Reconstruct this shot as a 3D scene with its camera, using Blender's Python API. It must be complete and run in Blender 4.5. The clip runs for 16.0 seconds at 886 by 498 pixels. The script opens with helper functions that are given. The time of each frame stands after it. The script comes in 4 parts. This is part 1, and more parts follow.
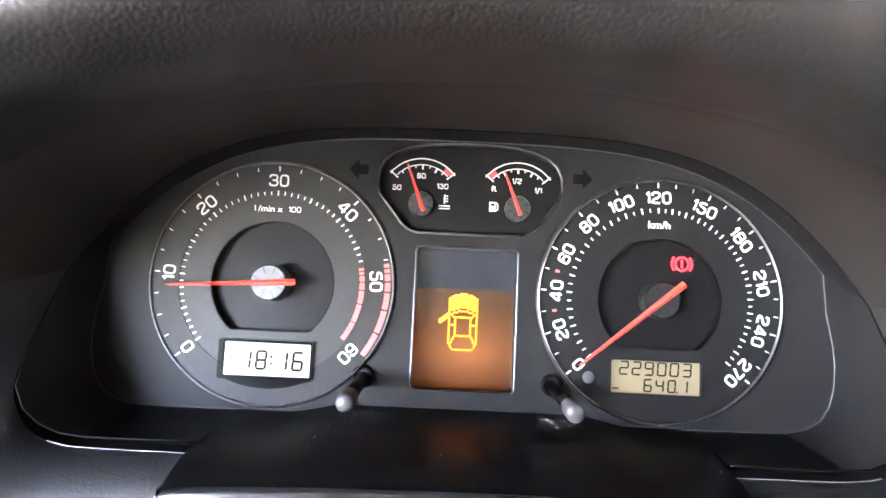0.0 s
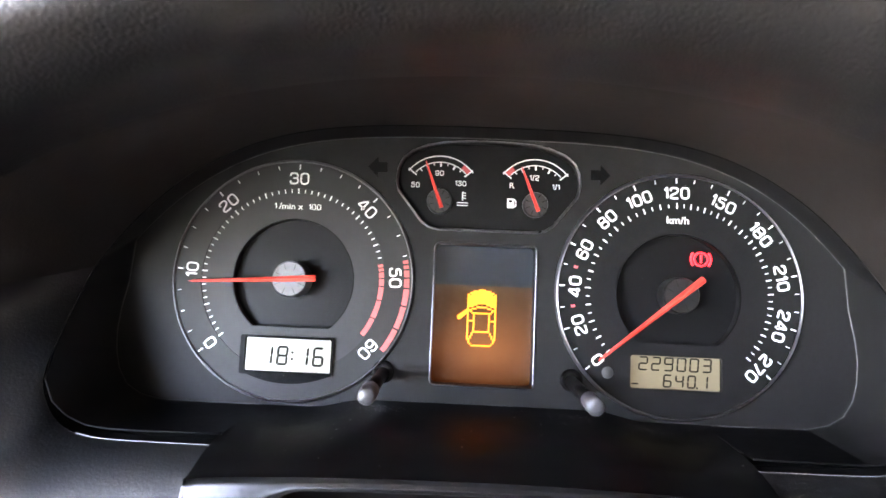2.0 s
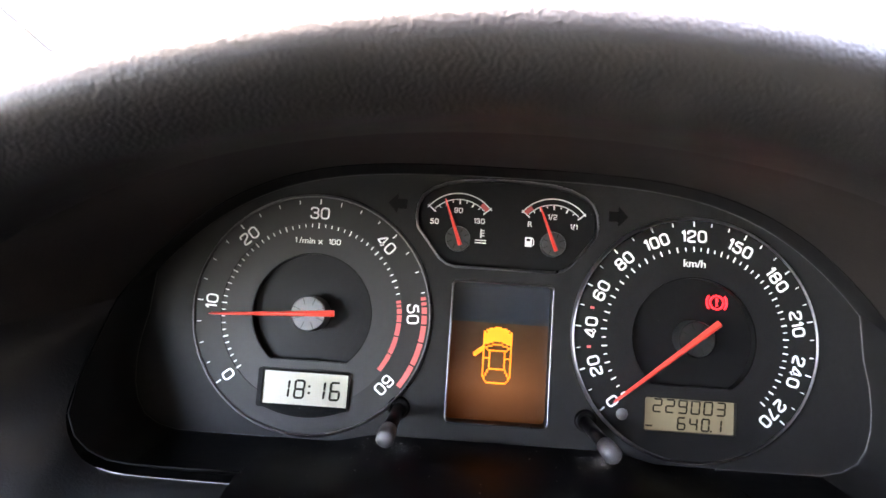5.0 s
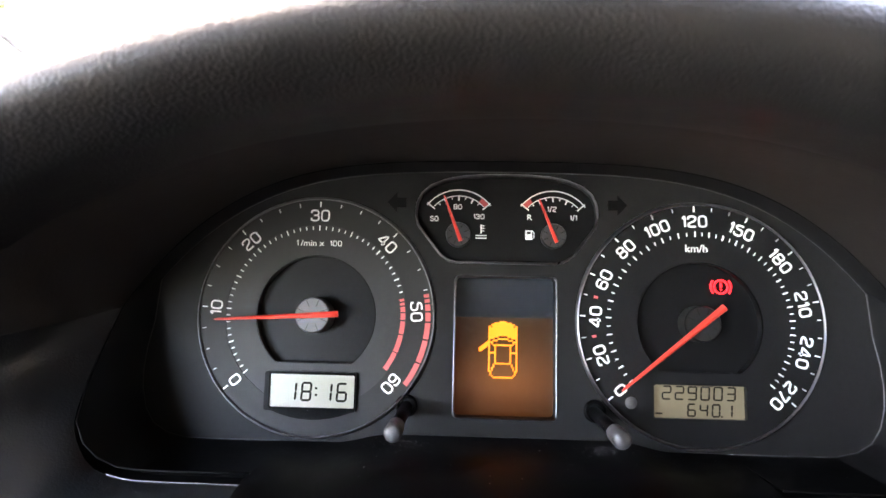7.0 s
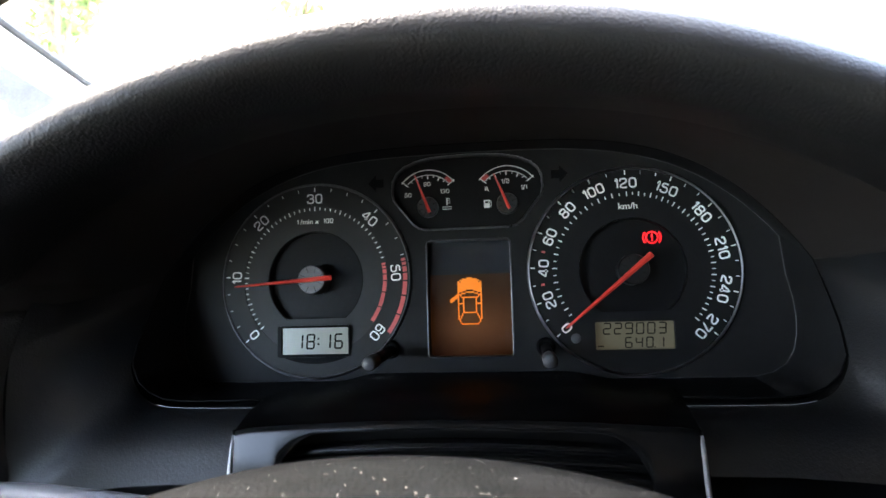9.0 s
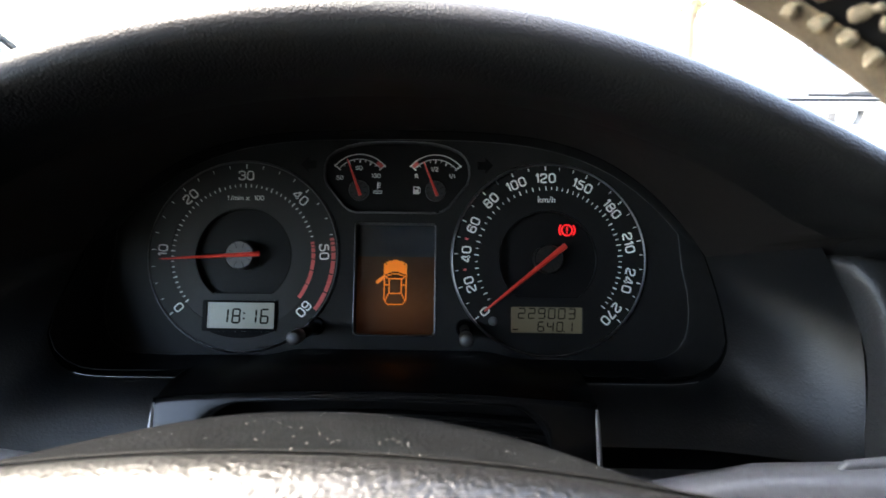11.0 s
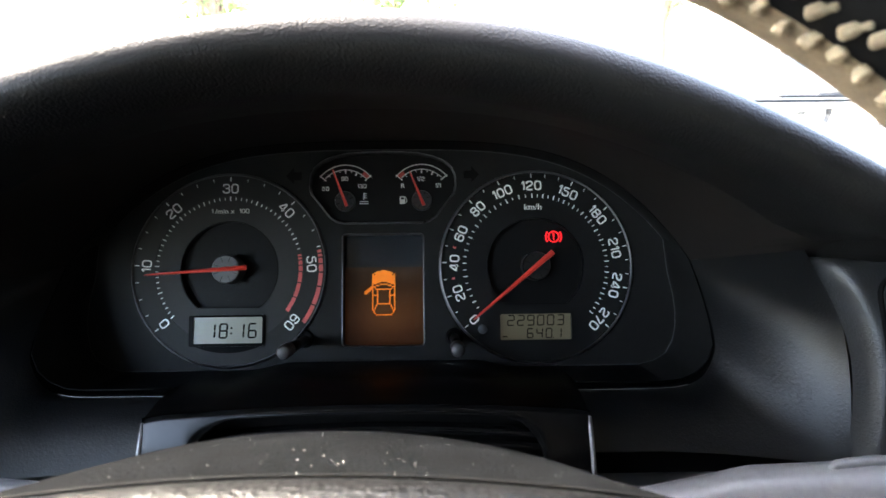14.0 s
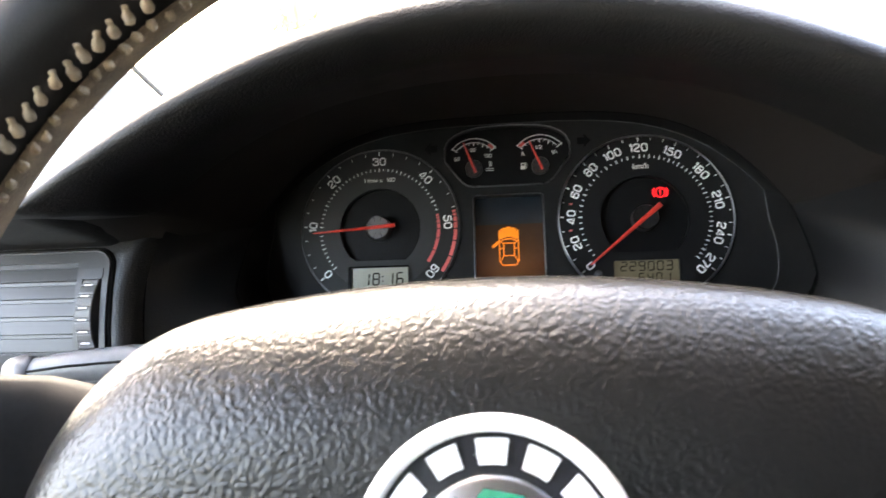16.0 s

************

Task directions: Write the listing above out again exactly, dropping each image.

Exercise answer:
Reconstruct this shot as a 3D scene with its camera, using Blender's Python API. It must be complete and run in Blender 4.5. The clip runs for 16.0 seconds at 886 by 498 pixels. The script opens with helper functions that are given. The time of each frame stands after it. The script comes in 4 parts. This is part 1, and more parts follow.
0.0 s
2.0 s
5.0 s
7.0 s
9.0 s
11.0 s
14.0 s
16.0 s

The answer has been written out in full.